オジサンは、石坂浩二のドタキャン、文部省役人と、作り話をしてはいますが、歴史が好きな人にとっては貴重な情報をもらえた人もいたのではないでしょうか。

そして、国会図書館でコピーしてきたという資料、値段は実際コピー代より高いかもしれないけど、本物であれば手間賃を考えれば妥当なのではないか、と思います。
Rさんと私に対して、オジサンはコピーを無理に渡そうとも、売りつけようともしませんでしたので、いらなかったら断ればよかっただけだと思います。

もちろん、彼がやっていることは、非難されるべきことでしょう。
しかし、彼がこうしたことをしている第一の理由は「人に尊敬される歴史家気分を味わいたい」ということ、そして第二には、「歴史の話で盛り上がりたい」ということであって、「お金」自体はついでの様なものだったのではないか、という気がします。
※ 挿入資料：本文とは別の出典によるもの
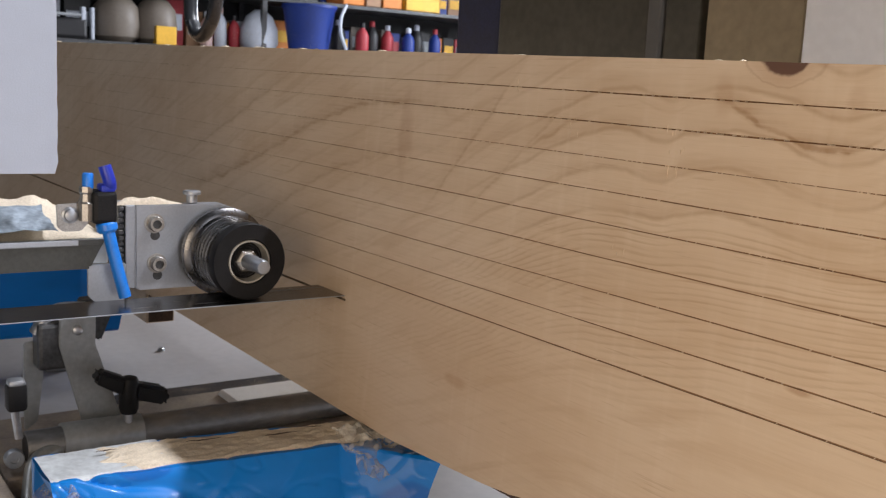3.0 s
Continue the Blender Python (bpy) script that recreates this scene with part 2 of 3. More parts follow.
def end_grain():
    """Weathered end grain: grey brown, chainsaw scores, growth rings, a dark stain and pale torn fibres."""
    m = bpy.data.materials.new("weathered_end_grain")
    m.use_nodes = True
    k = Nodes(m)
    b = k.n["Principled BSDF"]
    co = k.n.new("ShaderNodeTexCoord").outputs["Object"]
    sep = k.n.new("ShaderNodeSeparateXYZ")
    k.l.new(co, sep.inputs[0])
    x, y, z = sep.outputs
    warp = k.op("MULTIPLY", k.op("SUBTRACT", k.noise(co, 9, (1, 1, 1), 4.0), 0.5), 0.07)
    # the scores bow round the saw's centre, as the growth rings do
    dy = k.op("SUBTRACT", y, 0.77)
    dz = k.op("SUBTRACT", z, 0.64)
    r = k.op("ADD", k.op("SQRT", k.op("ADD", k.op("MULTIPLY", dy, dy), k.op("MULTIPLY", dz, dz))), k.op("MULTIPLY", warp, 0.25))
    turned = k.n.new("ShaderNodeCombineXYZ")
    k.l.new(r, turned.inputs[1]), k.l.new(k.op("MULTIPLY", k.op("ARCTAN2", dz, dy), 0.25), turned.inputs[2])
    turned = turned.outputs[0]
    score = k.noise(turned, 1.0, (1, 300, 22), 1.0, 0.1)
    rings = k.op("SINE", k.op("MULTIPLY", r, 900.0))
    rough = k.noise(co, 55, (1, 1, 1), 6.0)
    big = k.noise(co, 7.0, (1, 1, 0.8), 4.0)
    col = k.mix(k.ramp(big, 0.32, 0.68), (0.300, 0.208, 0.148), (0.375, 0.275, 0.200))
    col = k.mix(k.ramp(z, 0.405, 0.345, 0.0, 0.75), col, (0.250, 0.205, 0.145))
    col = k.mix(k.ramp(rings, -0.2, 1.0, 0.0, 0.05), col, (0.16, 0.10, 0.065))
    col = k.mix(k.ramp(rough, 0.32, 0.60, 0.55, 0.0), col, (0.14, 0.095, 0.065))
    band = k.op("ADD", k.op("SUBTRACT", k.op("SUBTRACT", y, 0.577), k.op("MULTIPLY", k.op("SUBTRACT", z, 0.448), 0.43)), k.op("MULTIPLY", warp, 0.35))
    torn = k.op("MAXIMUM", k.ramp(band, -0.004, 0.012), k.op("MULTIPLY", k.ramp(z, 0.415, 0.375, 0.0, 0.8), k.op("MULTIPLY", k.ramp(y, 0.54, 0.59), k.ramp(z, 0.315, 0.36, 0.0, 1.0))))
    torn = k.op("MULTIPLY", torn, k.ramp(k.noise(co, 19, (1, 1, 1), 3.0), 0.42, 0.60, 0.05, 1.0))
    col = k.mix(k.op("MULTIPLY", k.ramp(score, 0.54, 0.66, 0.0, 0.24), torn), col, (0.56, 0.46, 0.36))
    col = k.mix(k.op("MULTIPLY", k.ramp(score, 0.45, 0.35, 0.0, 0.62), torn), col, (0.12, 0.075, 0.050))
    stain = k.op("MULTIPLY", k.ramp(band, -0.060, -0.012), k.ramp(band, -0.006, 0.010, 1.0, 0.0))
    stain = k.op("MULTIPLY", stain, k.op("MULTIPLY", k.ramp(z, 0.405, 0.445), k.ramp(k.noise(co, 11), 0.35, 0.62, 0.45, 0.88)))
    col = k.mix(stain, col, (0.20, 0.115, 0.075))
    col = k.mix(k.ramp(k.noise(co, 16, (1, 1, 1), 5.0, 0.8), 0.52, 0.70, 0.0, 0.32), col, (0.23, 0.15, 0.105))
    pits = k.ramp(k.noise(turned, 1.0, (1, 300, 110), 2.0), 0.670, 0.73, 0.0, 0.75)
    pits = k.op("MULTIPLY", pits, k.ramp(k.noise(co, 17, (1, 1, 1), 3.0), 0.44, 0.60, 0.15, 1.0))
    col = k.mix(pits, col, (0.07, 0.045, 0.03))
    chips = k.op("MULTIPLY", k.ramp(k.noise(co, 150, (1, 1, 1), 3.0), 0.60, 0.68), k.op("MULTIPLY", k.ramp(band, 0.03, 0.09), k.ramp(z, 0.46, 0.54)))
    col = k.mix(k.op("MULTIPLY", chips, 0.8), col, (0.58, 0.48, 0.37))
    k.l.new(col, b.inputs["Base Color"])
    b.inputs["Roughness"].default_value = 0.85
    b.inputs["Specular IOR Level"].default_value = 0.2
    bp = k.n.new("ShaderNodeBump")
    bp.inputs["Strength"].default_value, bp.inputs["Distance"].default_value = 0.9, 0.004
    k.l.new(k.op("SUBTRACT", k.op("MULTIPLY_ADD", score, torn, k.op("MULTIPLY", rough, 0.7)), pits), bp.inputs["Height"])
    k.l.new(bp.outputs[0], b.inputs["Normal"])
    return m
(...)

コメントのなかには、「あんなに詳しいのだから、詐欺ではなくて、ガイドをすればよいのに」というものもありました。
が、彼がいくら歴史知識があろうと、ガイドに彼を雇ってくれるところがないのを、彼はわかっているのでしょう。ボランティアとしての活動、これは、やはり経済困窮者の場合難しい。

このオジサンのこと、荻原悦雄さんという方が書かれているものありましたが、私も彼と同意見です。

『侘助』(拙著)上野周辺散策 
http://okinaogi.gunmablog.net/e323706.html

オジサンは、今も上野周辺だけでなく、皇居や増上寺付近にも出没しているらしいです。

※このオジサン、もしかしたら、二人いるかもしれません。

 

先に、オジサンの活動が続いているかどうかと書きました。

実はこの2014年に書いた記事には、このオジサンと遭遇された方2名からコメントを頂いていて(2017年、2019年)、その後もこの記事にはごくたまに訪問者が訪れ、今日も又訪問者がいました。

コロナにも、寒さにも負けず、オジサンはマスクをしながら、注目を浴びるような大きなため息をついているのだろうと、思います。